--- BEGIN ---

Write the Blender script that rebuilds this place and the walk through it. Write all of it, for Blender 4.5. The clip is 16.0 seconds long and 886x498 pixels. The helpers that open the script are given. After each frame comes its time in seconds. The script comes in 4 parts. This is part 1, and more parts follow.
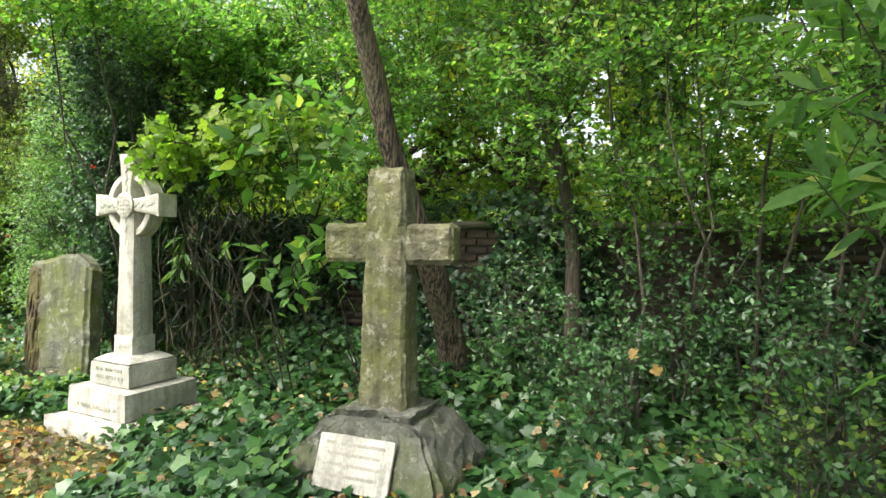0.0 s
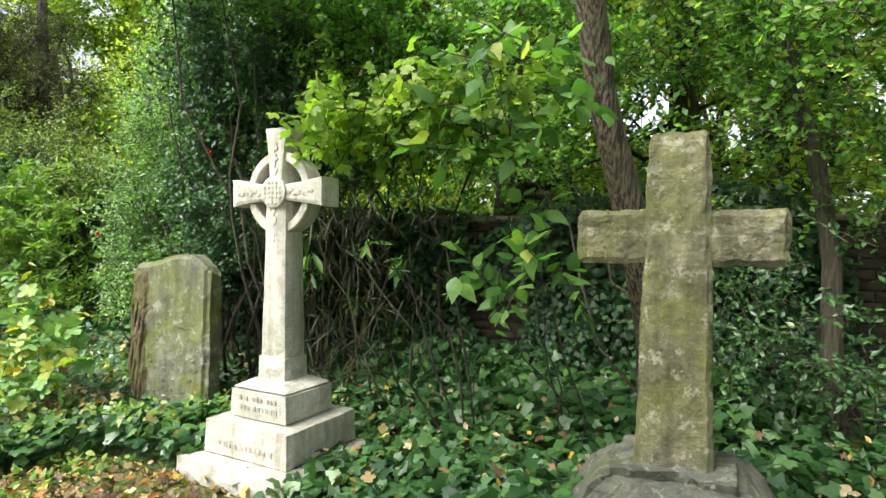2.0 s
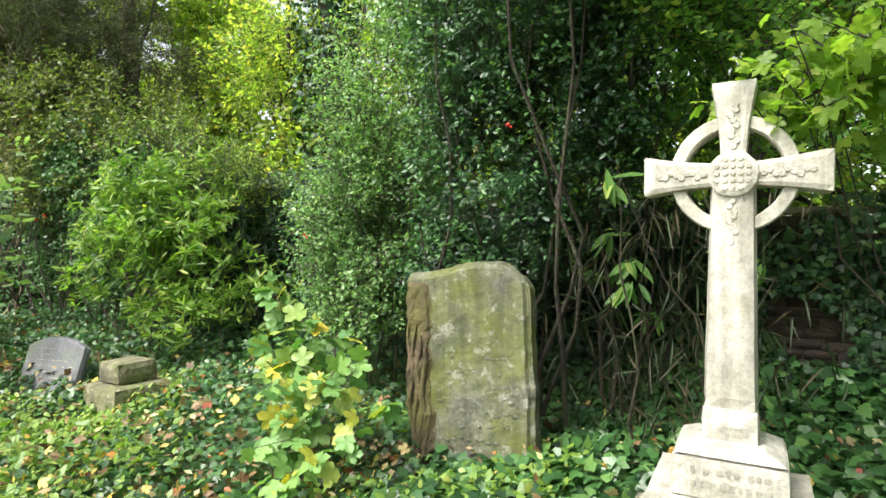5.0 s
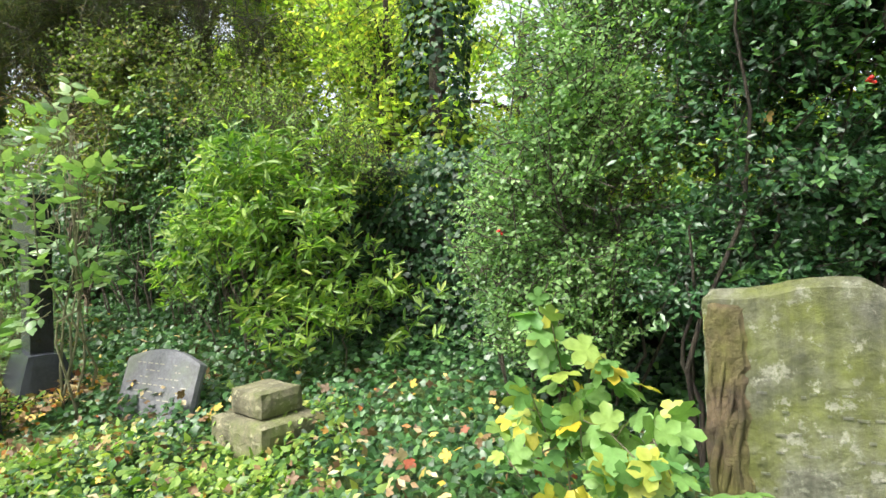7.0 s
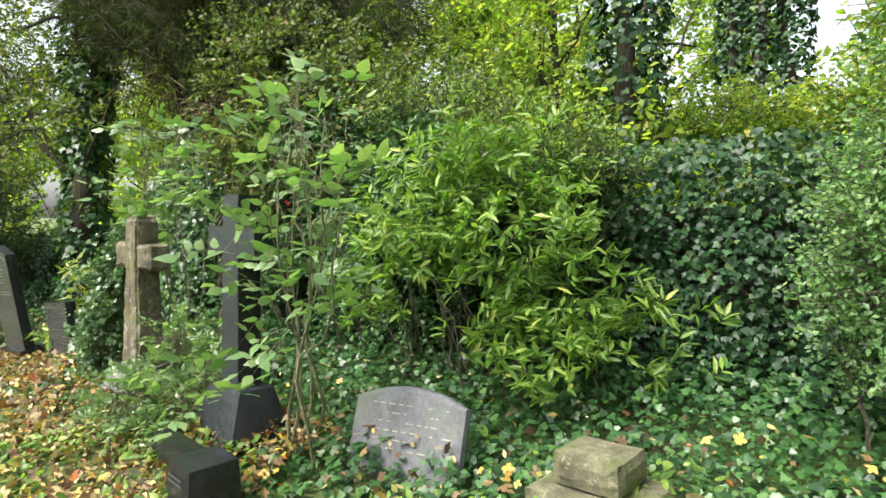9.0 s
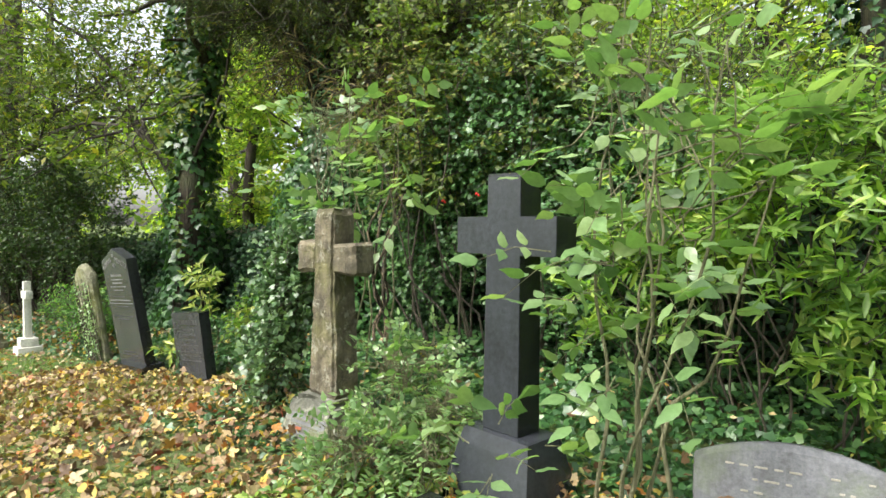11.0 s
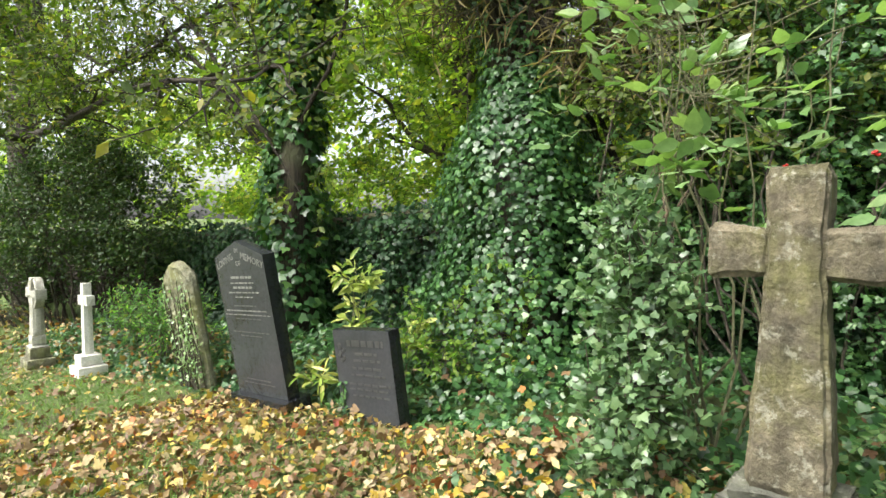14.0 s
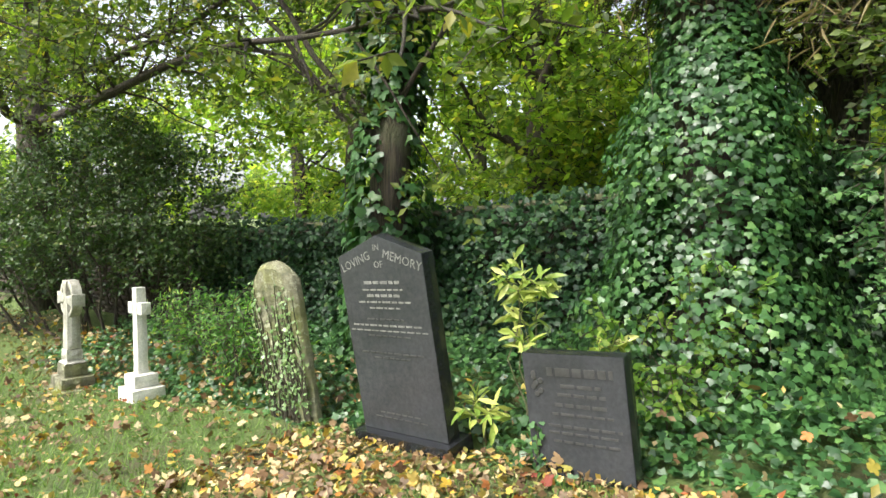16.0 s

--- END ---

#### Task to complete:
Omitting all images, print the listing exactly.

#### Exercise solution:
Write the Blender script that rebuilds this place and the walk through it. Write all of it, for Blender 4.5. The clip is 16.0 seconds long and 886x498 pixels. The helpers that open the script are given. After each frame comes its time in seconds. The script comes in 4 parts. This is part 1, and more parts follow.
0.0 s
2.0 s
5.0 s
7.0 s
9.0 s
11.0 s
14.0 s
16.0 s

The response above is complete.